The findings from this study provide critical insights into the imposition of fines by SROs in the securities industry, particularly regarding their deterrence objectives to hold offenders accountable to law and ethics standards. Deterrence theory underscores the need for penalties to be proportional, consistent, and sufficiently severe to discourage future misconduct. While features such as costs and the amount invested suggest a focus on restitution and punishment, the limited influence of offenses with criminal elements (i.e., Quasi-Criminal) raises questions about whether fines are applied in a manner that reflects the seriousness of violations. The inconsistencies in fines imposed by the MFDA’s tribunals may undermine the certainty and fairness of regulatory sanctions, thereby reducing their deterrent effect.
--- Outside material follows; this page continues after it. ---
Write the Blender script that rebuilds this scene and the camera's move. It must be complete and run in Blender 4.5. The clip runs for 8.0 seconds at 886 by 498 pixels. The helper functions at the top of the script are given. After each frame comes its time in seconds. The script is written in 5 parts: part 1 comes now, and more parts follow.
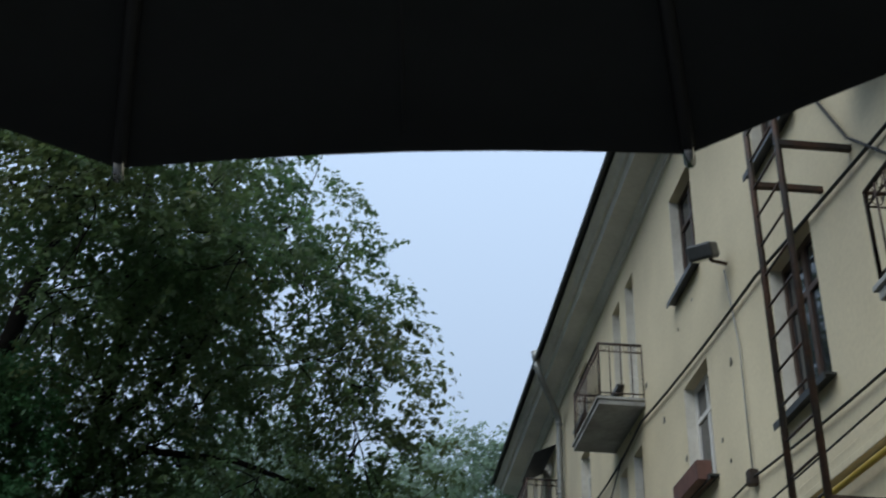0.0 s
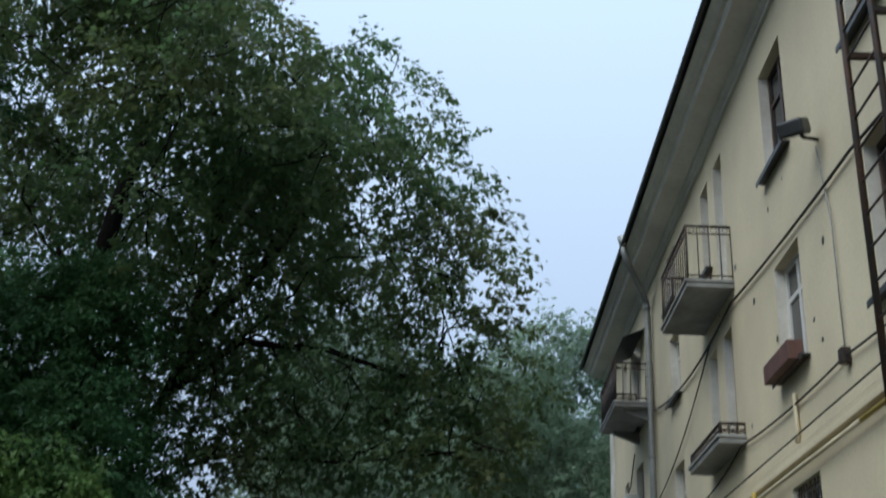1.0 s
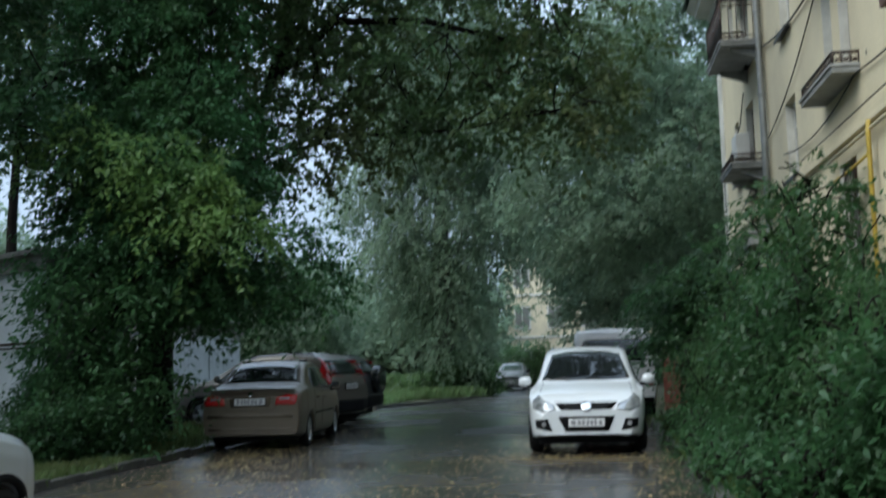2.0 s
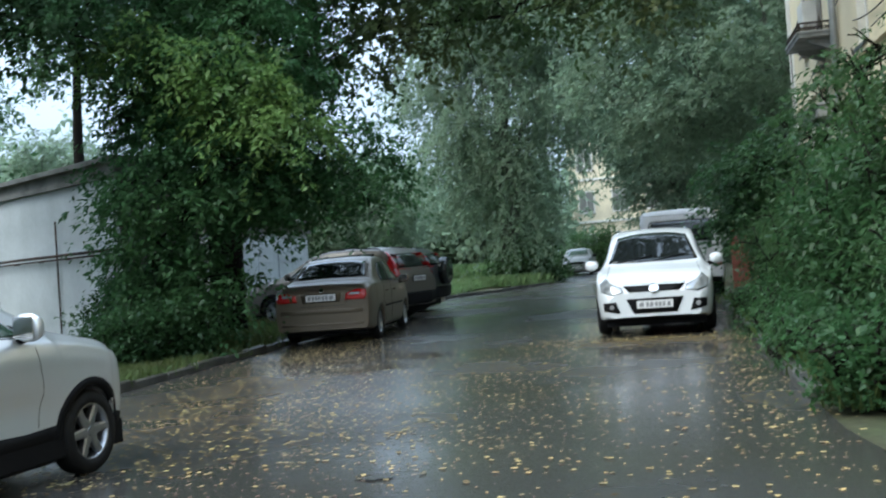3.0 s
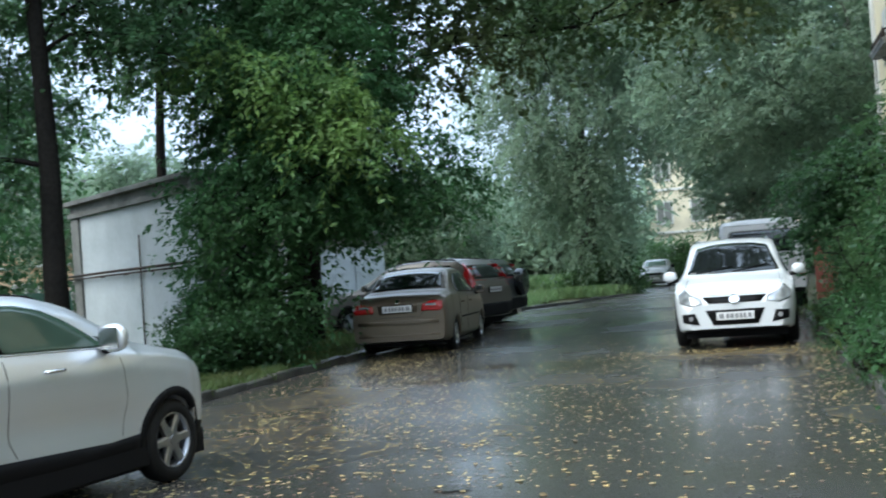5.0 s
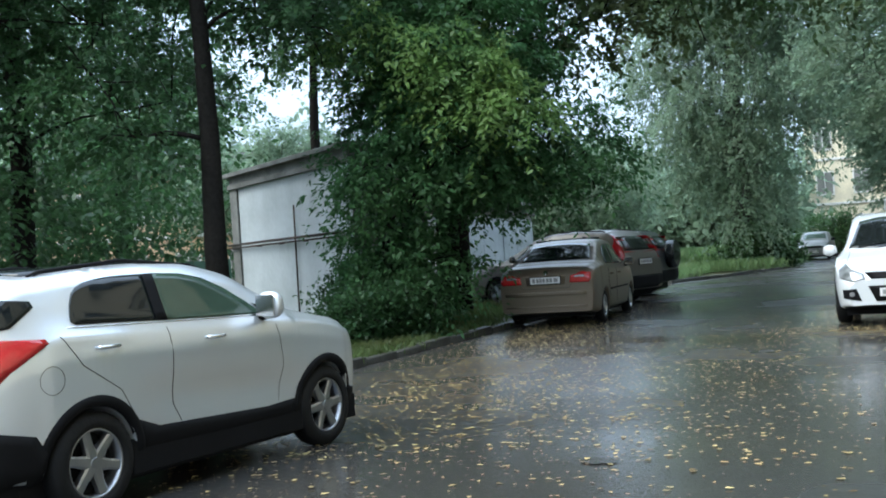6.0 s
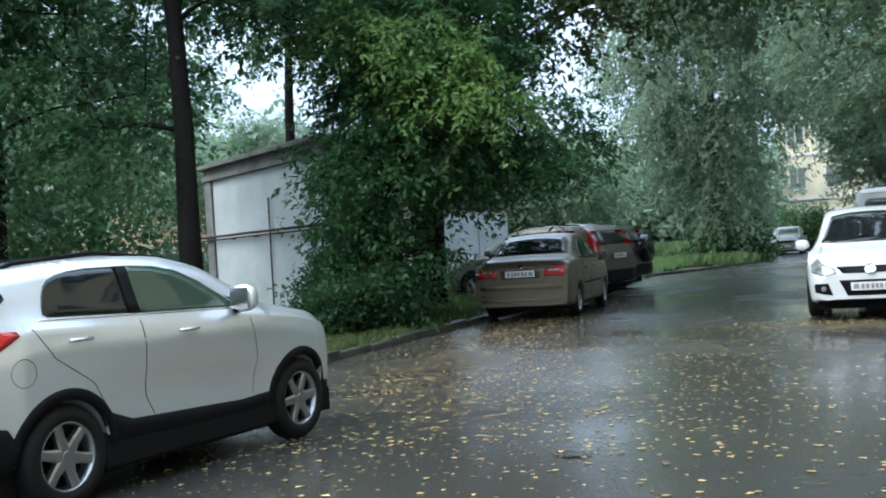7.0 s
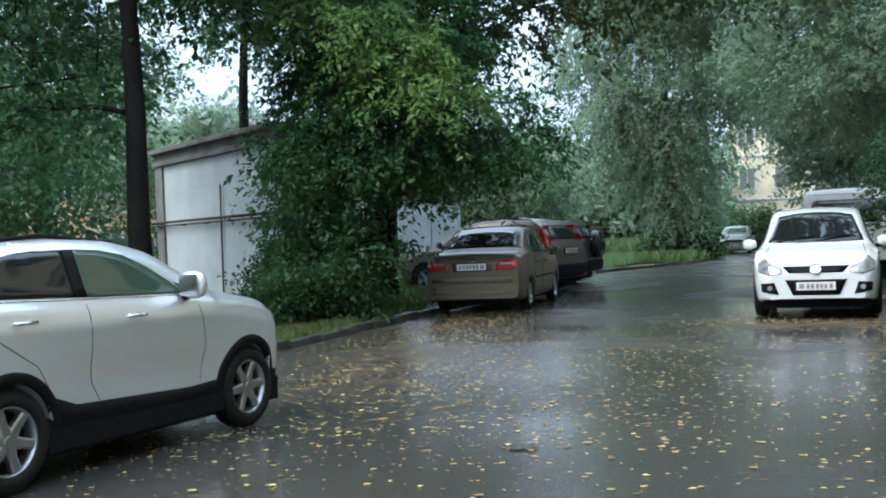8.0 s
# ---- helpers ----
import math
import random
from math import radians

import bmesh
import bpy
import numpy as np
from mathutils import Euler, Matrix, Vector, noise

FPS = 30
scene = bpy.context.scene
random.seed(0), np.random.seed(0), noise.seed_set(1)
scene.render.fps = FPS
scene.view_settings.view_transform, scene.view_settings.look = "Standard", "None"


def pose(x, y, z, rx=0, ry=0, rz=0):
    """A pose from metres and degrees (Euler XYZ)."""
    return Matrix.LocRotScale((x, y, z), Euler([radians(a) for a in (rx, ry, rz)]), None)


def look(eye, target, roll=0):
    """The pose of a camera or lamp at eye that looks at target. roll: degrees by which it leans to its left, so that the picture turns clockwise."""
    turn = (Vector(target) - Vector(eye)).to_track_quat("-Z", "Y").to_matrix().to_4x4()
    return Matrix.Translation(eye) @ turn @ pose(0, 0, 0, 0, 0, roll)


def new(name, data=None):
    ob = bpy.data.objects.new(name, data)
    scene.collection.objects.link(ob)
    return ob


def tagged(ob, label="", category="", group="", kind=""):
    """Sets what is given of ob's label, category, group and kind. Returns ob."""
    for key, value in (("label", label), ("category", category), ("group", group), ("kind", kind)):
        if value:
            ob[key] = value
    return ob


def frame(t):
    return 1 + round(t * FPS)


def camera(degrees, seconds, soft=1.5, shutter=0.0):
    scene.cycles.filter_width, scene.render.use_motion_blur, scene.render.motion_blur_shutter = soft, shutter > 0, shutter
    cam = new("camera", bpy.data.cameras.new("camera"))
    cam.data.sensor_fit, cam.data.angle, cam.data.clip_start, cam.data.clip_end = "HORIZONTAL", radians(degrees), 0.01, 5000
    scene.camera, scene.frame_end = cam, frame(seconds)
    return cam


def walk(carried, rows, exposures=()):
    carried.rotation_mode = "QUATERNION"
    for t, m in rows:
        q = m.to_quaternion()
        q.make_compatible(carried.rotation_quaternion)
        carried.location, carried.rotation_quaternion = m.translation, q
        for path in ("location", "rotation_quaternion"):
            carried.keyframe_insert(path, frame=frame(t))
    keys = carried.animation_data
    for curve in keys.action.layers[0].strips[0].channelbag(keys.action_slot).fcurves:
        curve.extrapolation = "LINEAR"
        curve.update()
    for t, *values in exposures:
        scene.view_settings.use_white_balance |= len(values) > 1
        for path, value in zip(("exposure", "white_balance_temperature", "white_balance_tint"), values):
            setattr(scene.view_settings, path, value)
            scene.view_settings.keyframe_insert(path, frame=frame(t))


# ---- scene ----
EYE = 1.4


def view(yaw, pitch, roll, x=0.0, y=0.0, z=EYE):
    """A camera pose: turned left by yaw, up by pitch, then leant about its own axis by roll."""
    return pose(x, y, z, 0, 0, yaw) @ pose(0, 0, 0, pitch) @ pose(0, 0, 0, 0, roll) @ pose(0, 0, 0, 90)


cam = camera(44.84, 8.0, soft=1.9, shutter=0.4)
walk(cam, [
    (0.0, view(-2.12, 30.12, -2.45, -0.025, -0.009, 1.417)),
    (0.5, view(1.2, 27.54, -3.99)),
    (1.0, view(2.67, 24.08, -2.92, 0.0, 0.02, 1.385)),
    (1.5, view(3.99, 16.7, -1.74, 0.0, 0.01, 1.395)),
    (2.0, view(8.04, 6.22, 1.63)),
    (2.2, view(7.85, 5.08, 2.76)),
    (3.3, view(12.78, -0.12, 4.7)),
    (3.5, view(13.0, 0.28, 4.87)),
    (4.0, view(13.42, 1.39, 4.8)),
    (4.2, view(13.32, 1.52, 4.7)),
    (5.3, view(18.85, 1.19, 4.3)),
    (5.5, view(21.71, 0.81, 4.51)),
    (6.0, view(23.67, 0.46, 3.84)),
    (6.5, view(23.42, 0.28, 3.65)),
    (7.0, view(22.37, 0.02, 3.64)),
    (7.5, view(21.0, 0.08, 3.7)),
    (8.0, view(19.85, -0.55, 2.3)),
], exposures=[(0.0, 0.0, 6500, 3), (1.0, 0.2, 6500, 3), (1.5, 0.36, 6500, 2), (2.2, 0.9, 6500, 0), (3.3, 1.4, 6500, 0), (8.0, 1.55, 6500, 1)])

# overcast, rainy daylight
world = bpy.data.worlds.new("world")
scene.world = world
world.use_nodes = True
wn = world.node_tree.nodes
wl = world.node_tree.links
wn.clear()
w_out = wn.new("ShaderNodeOutputWorld")
w_bg = wn.new("ShaderNodeBackground")
w_sky = wn.new("ShaderNodeTexSky")
w_sky.sky_type = "NISHITA"
w_sky.sun_disc = False
w_sky.sun_elevation = radians(50)
w_sky.sun_rotation = radians(200)
w_sky.dust_density = 4.0
w_mix = wn.new("ShaderNodeMixRGB")
w_mix.inputs["Fac"].default_value = 0.86
w_mix.inputs["Color2"].default_value = (6.6, 8.15, 11.2, 1)
wl.new(w_sky.outputs["Color"], w_mix.inputs["Color1"])
wl.new(w_mix.outputs["Color"], w_bg.inputs["Color"])
# an overcast sky grows brighter towards the zenith
w_tc = wn.new("ShaderNodeTexCoord")
w_sep = wn.new("ShaderNodeSeparateXYZ")
w_map = wn.new("ShaderNodeMapRange")
w_map.inputs["To Min"].default_value, w_map.inputs["To Max"].default_value = 0.048, 0.144
wl.new(w_tc.outputs["Generated"], w_sep.inputs[0])
wl.new(w_sep.outputs["Z"], w_map.inputs["Value"])
wl.new(w_map.outputs[0], w_bg.inputs["Strength"])
wl.new(w_bg.outputs["Background"], w_out.inputs["Surface"])

sun_data = bpy.data.lights.new("sun", "SUN")
sun_data.energy = 1.5
sun_data.angle = radians(50)
sun_data.color = (1.0, 0.97, 0.93)
sun = new("sun", sun_data)
sun.matrix_world = look((-24, -6, 36), (0, 15, 0))


def material(name, base, rough=0.6, metal=0.0, grain=0.15, scale=8.0, big=1.2, bump=0.0, second=None, spec=0.5, coat=0.0, sheen_var=0.0, per_object=0.0, per_island=0.0, subsurface=0.0, bump_scale=None, trans=0.0):
    """A surface with grain and larger stains, relief, and a shift of shade from piece to piece."""
    m = bpy.data.materials.new(name)
    m.use_nodes = True
    n, l = m.node_tree.nodes, m.node_tree.links
    n.clear()
    out = n.new("ShaderNodeOutputMaterial")
    b = n.new("ShaderNodeBsdfPrincipled")
    l.new(b.outputs[0], out.inputs[0])
    tc = n.new("ShaderNodeTexCoord")
    t1 = n.new("ShaderNodeTexNoise")
    t1.inputs["Scale"].default_value = scale
    t1.inputs["Detail"].default_value = 8
    t2 = n.new("ShaderNodeTexNoise")
    t2.inputs["Scale"].default_value = big
    t2.inputs["Detail"].default_value = 4
    for t in (t1, t2):
        l.new(tc.outputs["Object"], t.inputs["Vector"])
    mix = n.new("ShaderNodeMixRGB")
    other = second or tuple(c * (1 - 2 * grain) for c in base)
    mix.inputs["Color1"].default_value = (*base, 1)
    mix.inputs["Color2"].default_value = (*other, 1)
    ramp = n.new("ShaderNodeValToRGB")
    ramp.color_ramp.elements[0].position, ramp.color_ramp.elements[1].position = 0.38, 0.68
    l.new(t2.outputs["Fac"], ramp.inputs["Fac"])
    l.new(ramp.outputs["Color"], mix.inputs["Fac"])
    hsv = n.new("ShaderNodeHueSaturation")
    l.new(mix.outputs[0], hsv.inputs["Color"])
    val = n.new("ShaderNodeMapRange")
    val.inputs["From Min"].default_value, val.inputs["From Max"].default_value = 0.25, 0.75
    val.inputs["To Min"].default_value, val.inputs["To Max"].default_value = 1 - grain, 1 + grain
    l.new(t1.outputs["Fac"], val.inputs["Value"])
    value = val.outputs[0]
    for amount, node, socket in ((per_object, "ShaderNodeObjectInfo", "Random"), (per_island, "ShaderNodeNewGeometry", "Random Per Island")):
        if amount:
            src = n.new(node)
            r = n.new("ShaderNodeMapRange")
            r.inputs["To Min"].default_value, r.inputs["To Max"].default_value = 1 - amount, 1 + amount
            l.new(src.outputs[socket], r.inputs["Value"])
            mul = n.new("ShaderNodeMath")
            mul.operation = "MULTIPLY"
            l.new(value, mul.inputs[0])
            l.new(r.outputs[0], mul.inputs[1])
            value = mul.outputs[0]
    l.new(value, hsv.inputs["Value"])
    l.new(hsv.outputs[0], b.inputs["Base Color"])
    b.inputs["Roughness"].default_value = rough
    if sheen_var:
        rr = n.new("ShaderNodeMapRange")
        rr.inputs["To Min"].default_value, rr.inputs["To Max"].default_value = max(0.02, rough - sheen_var), min(1, rough + sheen_var)
        rr.inputs["From Min"].default_value, rr.inputs["From Max"].default_value = 0.35, 0.65
        l.new(t2.outputs["Fac"], rr.inputs["Value"])
        l.new(rr.outputs[0], b.inputs["Roughness"])
    b.inputs["Metallic"].default_value = metal
    b.inputs["Specular IOR Level"].default_value = spec
    b.inputs["Coat Weight"].default_value = coat
    b.inputs["Coat Roughness"].default_value = 0.06
    if trans:
        b.inputs["Transmission Weight"].default_value = trans
    if bump:
        bn = n.new("ShaderNodeBump")
        bn.inputs["Strength"].default_value = bump
        bn.inputs["Distance"].default_value = 0.02
        src = t1
        if bump_scale:
            src = n.new("ShaderNodeTexNoise")
            src.inputs["Scale"].default_value = bump_scale
            l.new(tc.outputs["Object"], src.inputs["Vector"])
        l.new(src.outputs["Fac"], bn.inputs["Height"])
        l.new(bn.outputs[0], b.inputs["Normal"])
    return m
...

Limitations and Future Research

A key limitation of this study is the inability to assess the swiftness, or celerity, of punishment. Measuring celerity would require access to timestamped data such as the dates of offense, investigation, hearing, and final sanction, which were not available in the MFDA dataset. Without timestamped data, the analysis cannot capture how quickly sanctions follow violations, leaving a gap in understanding how timing affects deterrence. Future research should seek to obtain complete procedural records that include time intervals to examine whether delays in enforcement diminish the perceived certainty or effectiveness of sanctions.

A further limitation concerns the scope of the dataset, which includes only enforcement cases formally adjudicated by the MFDA. A substantial number of securities violations may go unreported or be resolved internally by firms or through informal settlements, leaving them absent from the available data. The absence of these cases constrains the generalizability of the findings and may result in an underestimation of the true extent of misconduct in the industry. Future research could address this limitation by incorporating data from other regulatory bodies and including non-adjudicated cases to capture a more complete picture of enforcement practices.